At R/A, our unique selling point is our aspiration to deliver uncompromised teaching, ensuring that students receive inspiring and engaging experiences, with professionals who have been and are still working at the levels many aspire to. It’s a unique selling point.
But are we fighting against a culture of academic routes and funded study?
The government no longer offering professional career development loans, to support those seeking an alternative route. How will our students afford their training fees and does heading to University to study for a Degree offer a more certain career path?
As an Independent vocational training conservatoire, Renaissance Arts offers almost exclusively practical tuition, across 4 days a week, 38 weeks a year. Our unique, industry lead courses are aimed at those wanting a professional career in the performance industry.
Full Fees to study a three year Dance or Musical Theatre course at R/A are currently £7450.00 per year. Study with some of our main competitors, and you can expect to be paying nearer to £14,000 per year. We take students from 16 years old, expecting them to graduate at 18/19 years old and go straight into work, cutting out a further 2 years of study if choosing to take the more traditional route of University, following A Levels or a Diploma.
So, why choose study elsewhere?
One of the key reasons is the ability to receive a government funded loan for degree courses, but how much you receive is very much dependent on your household income, and then there’s the interest that gets added on later down the line.
Why don’t R/A change courses to a degree level?
In short, we’d have to double course fees and reduce practical training by around 35%. This would undoubtedly diminish the standard of the courses and hugely compromise the employment success of our graduates. What we did do this year however, is took the unusual decision to become financially regulated, so that we could responsibly offer flexible payment options for fees.
It’s also worth considering that performance jobs in the entertainment industry are awarded based on practical talent and not where you’ve studied or what grade you received. For students applying to study towards a higher education qualification, in some establishments this could end up costing an additional amount on top of your fees.
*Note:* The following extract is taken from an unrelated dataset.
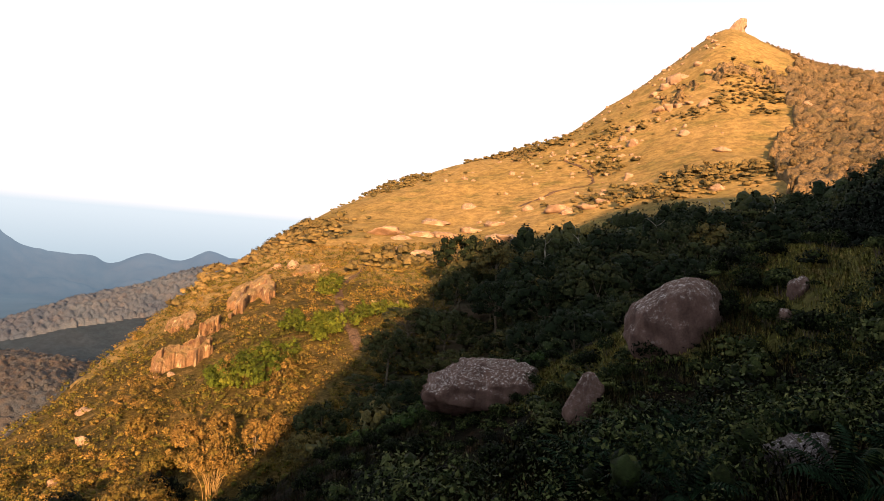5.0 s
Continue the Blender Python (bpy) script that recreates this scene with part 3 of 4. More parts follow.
def tor(az, el, r):
    """The leaning fin of granite on the mountain top, with its foot of blocks."""
    outline = [(-17, -9), (-15, -1), (-11, 1.5), (-9, 5), (-4, 7.5), (0, 13), (4, 16.5), (7.5, 16), (8, 11), (6, 7), (8.5, 3), (8, -2), (12, -4), (13, -9)]
    verts, faces, rng = [], [], random.Random(6)
    n = len(outline)
    for y, k in ((-7, 0.5), (-5.5, 0.85), (-2, 1.0), (2, 1.0), (5, 0.8), (7, 0.5)):
        for x, z in outline:
            verts.append((x * (0.75 + 0.25 * k) + rng.uniform(-0.9, 0.9), y + rng.uniform(-0.8, 0.8), (z + 9) * (0.62 + 0.38 * k) - 9 + rng.uniform(-0.7, 0.7)))
    for q in range(5):
        for k in range(n):
            faces.append((q * n + k, q * n + (k + 1) % n, (q + 1) * n + (k + 1) % n, (q + 1) * n + k))
    faces += [tuple(range(n - 1, -1, -1)), tuple(range(5 * n, 6 * n))]
    ob = mesh_object("summit_rock", verts, faces, [HILL_ROCK], smooth=False)
    ob.matrix_basis = pose(*toward(az, el, r), 0, 0, az) @ Matrix.Diagonal((1.05, 1, 0.95, 1))
    tagged(ob, "tall leaning granite tor on the mountain top", "boulder")


tor(-9.1, 17.45, 572)


def on_slab(az, r):
    """On the bare granite slab of the crest."""
    crest = knots(az)[0][..., 3]
    return (abs(az + 27.2) < 3.6) & (r > crest - 3.6 + 0.2 * (az + 30.9)) & (r < crest + 1.5)


def clear(az, r):
    """Where growth would hide the large boulders of the spur."""
    out = on_slab(az, r)
    for a, wide, r0, r1 in ((-6.2, 3.6, 20, 30), (8.8, 4.8, 30, 38.5), (0.2, 2.0, 17, 26), (-16.5, 2.6, 5, 10.2), (-15.5, 1.3, 22, 28), (-14.6, 0.9, 20, 26.5), (25.0, 1.2, 29, 34), (21.4, 2.0, 24, 28.5)):
        out |= (abs(az - a) < wide) & (r > r0) & (r < r1)
    return out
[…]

R/A students leave with a level 4 Teaching Qualification with the ISTD, meaning that between jobs or following professional work later down the line, they are already qualified to formally teach classical dance. They are also able to apply for funding bursaries towards their ISTD qualification.
Does studying outside London really offer value for money and a competitive route into the industry?
Finalist on the BBC’s ‘All Together Now’ and currently playing the role of Dustin in ‘Starlight Express’, 2016 Musical Theatre graduate, Ben Lancaster put it well, saying “The common myth and stigma around the necessity of training in London is incorrect and outdated. The training I received was impeccable and tailored so I could be the best I could possibly be, gaining experience in different styles and genres from a faculty who are at the top of their game in the industry.”
Last year’s data from the Institute of Fiscal studies found that Creative Arts Graduates had the lowest employment figures. 93% of 2019 R/A graduates have worked professionally since leaving their studies with this figure set to rise come the end of this academic year. The conversion speaks for itself.